Last week I visited my family’s lake cottage in New Brunswick, and did the usual dash in to the nearest town, Nackawic, for food and drinks. I grew up in Nackawic, and left in 1991 for university and beyond. After 26 years it is often an uncomfortable outing, undertaken with stealth: I’m always worried I’ll see someone I should know but whose name eludes me. This trip was happily anonymous. I was able to linger in my annual nostalgia trip: peering in the window of the bowling alley (which seems to have shut down without removing its Open sign); popping in to the post office where I was a frequent customer in the days well before digital (sending letters to many penpals, collecting stamps , and returning Columbia House monthly choices to avoid billing).
At the checkout of the grocery store, I spied a headline on the regional paper, the Bugle-Observer, “Good News for future of Forest City Dam – maybe” (sadly paywalled). Anything dam-related catches my eye, so I grabbed it to read at the cottage, which has no TV or internet access. The future of the small dam that holds back the enormous East Grand Lake on the border between Maine and New Brunswick at Forest City is at question, motivating owners of the 2,000 cottages around its perimeter to organize to keep the water levels up. Under the fold was another story related to dams, also written by Doug Dickinson. A fellow named “Hoot” was being inducted into the Atlantic Salmon Hall of Fame, and he “still names his favourite fishing spot as the long-gone Hartland pool” on the Becaguimec Stream that drained into the St. John:
That all changed after dams were constructed on the St. John River. Smith said the salmon fishing was still good after the Tobique Dam was built, but declined after the Beechwood Dam was finished. The Mactaquac Dam put an end to the Hartland Salmon Pool.

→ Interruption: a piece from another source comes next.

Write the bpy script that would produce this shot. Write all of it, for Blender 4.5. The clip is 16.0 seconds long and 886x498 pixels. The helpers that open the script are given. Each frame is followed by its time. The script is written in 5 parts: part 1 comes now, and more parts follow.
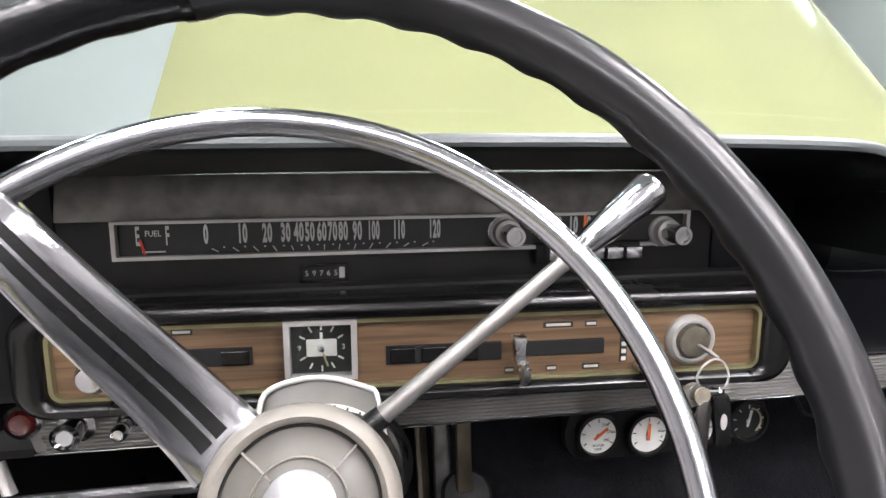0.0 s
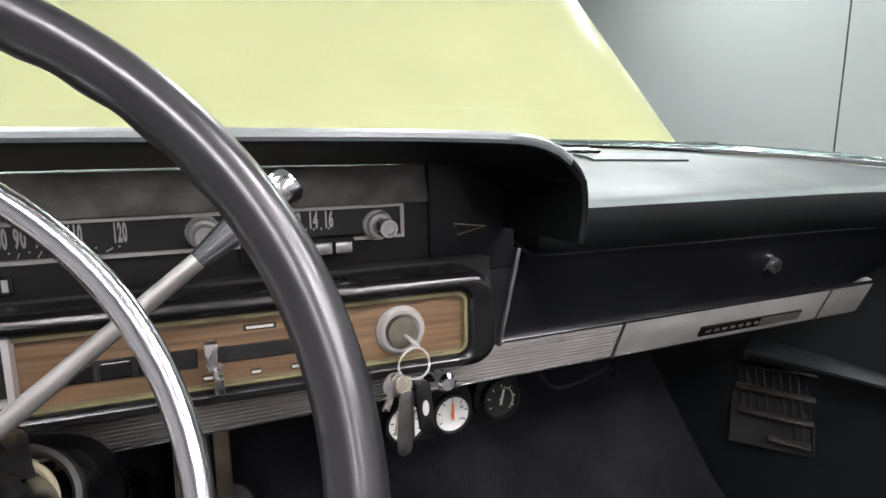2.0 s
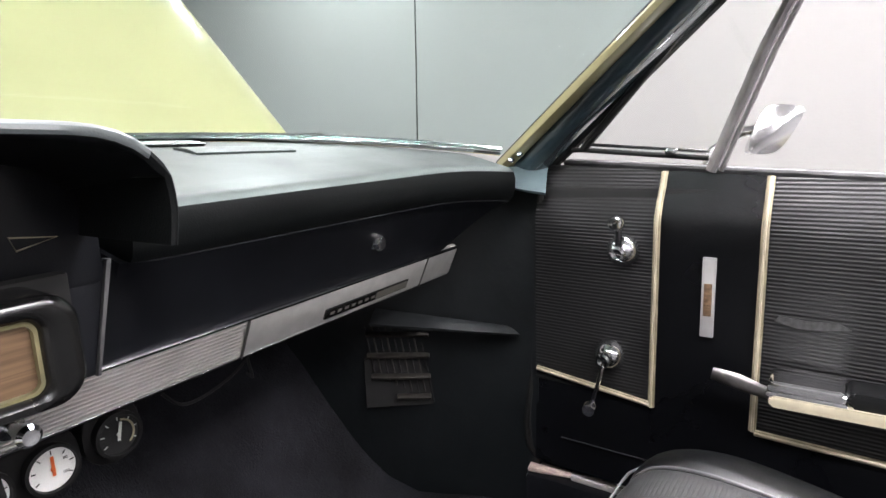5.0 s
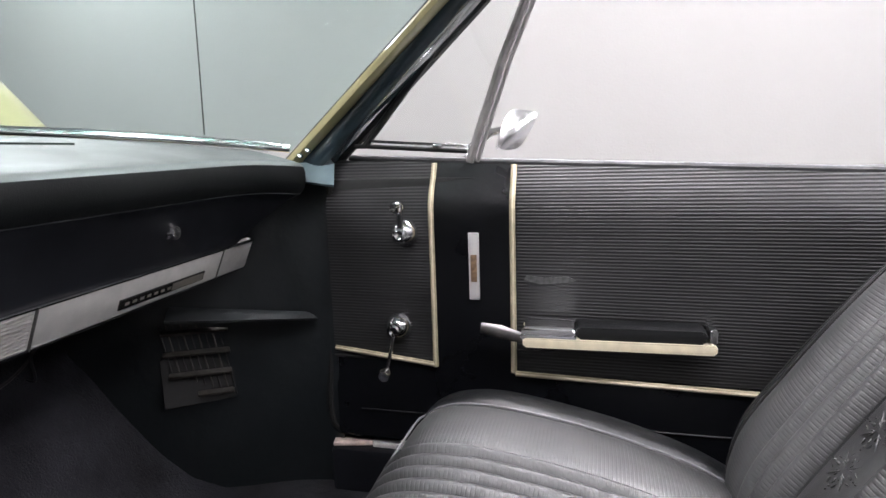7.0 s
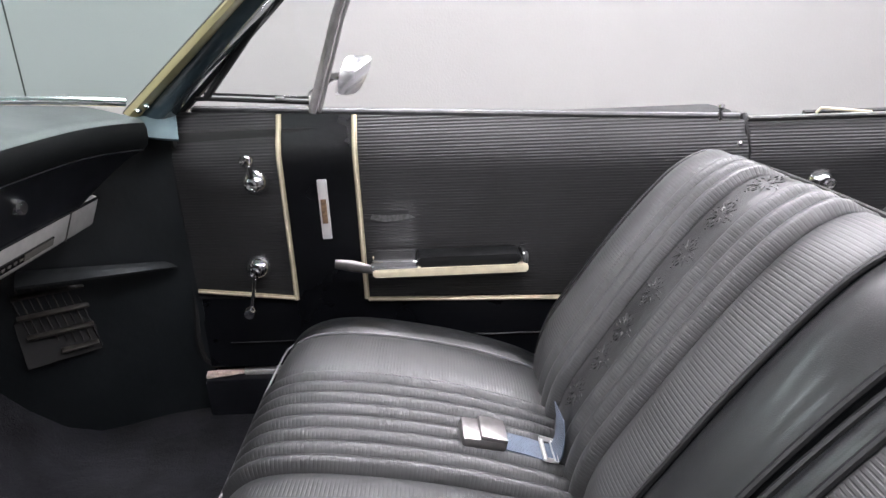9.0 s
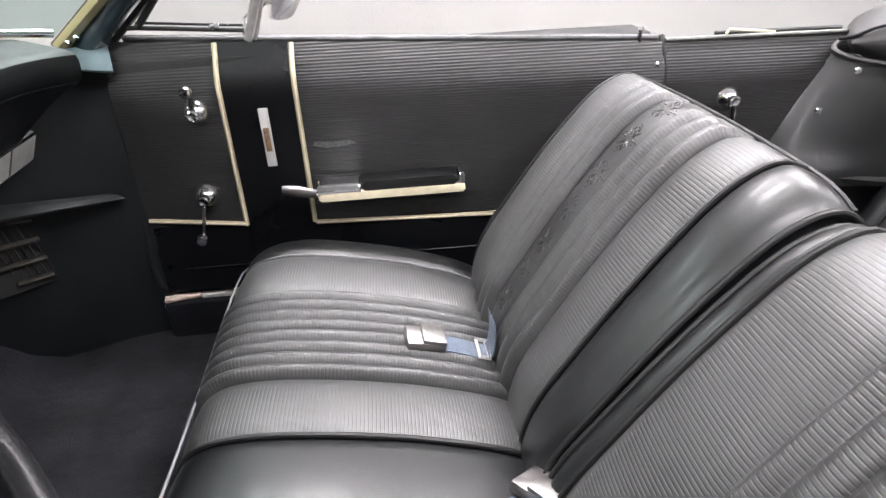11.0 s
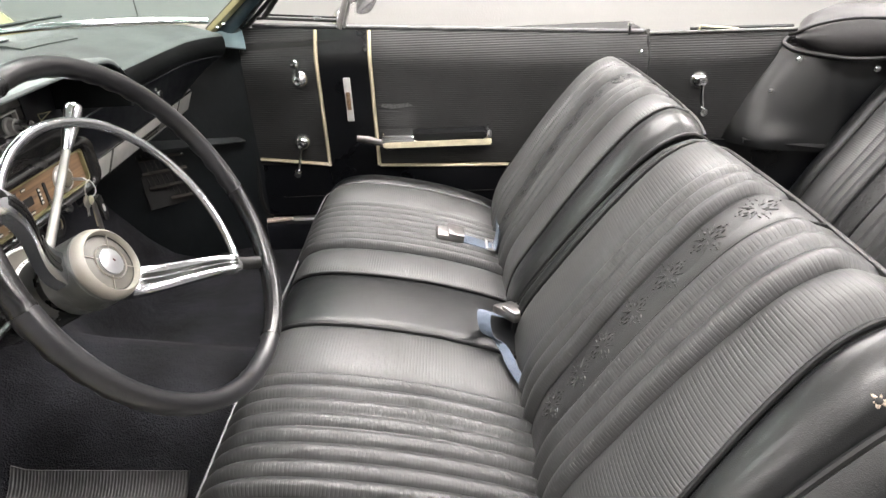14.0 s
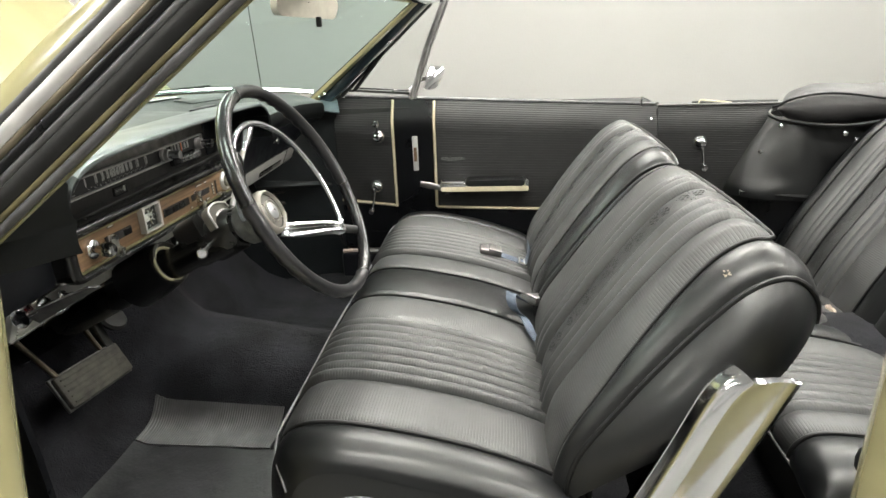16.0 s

One of my new research interests is the use of digital archives to understand cultural change in regions that have faced infrastructure change like hydroelectric dams and related inundation. Newspaper archives is one of those I’d like to explore in this way, so we can look back and understand how host communities are affected over time, and how they adjust. This newspaper would make for an interesting case: 50 years later dams are still front page news. What else hasn’t changed? The third front-page article: Meet Miss New Brunswick 2017″.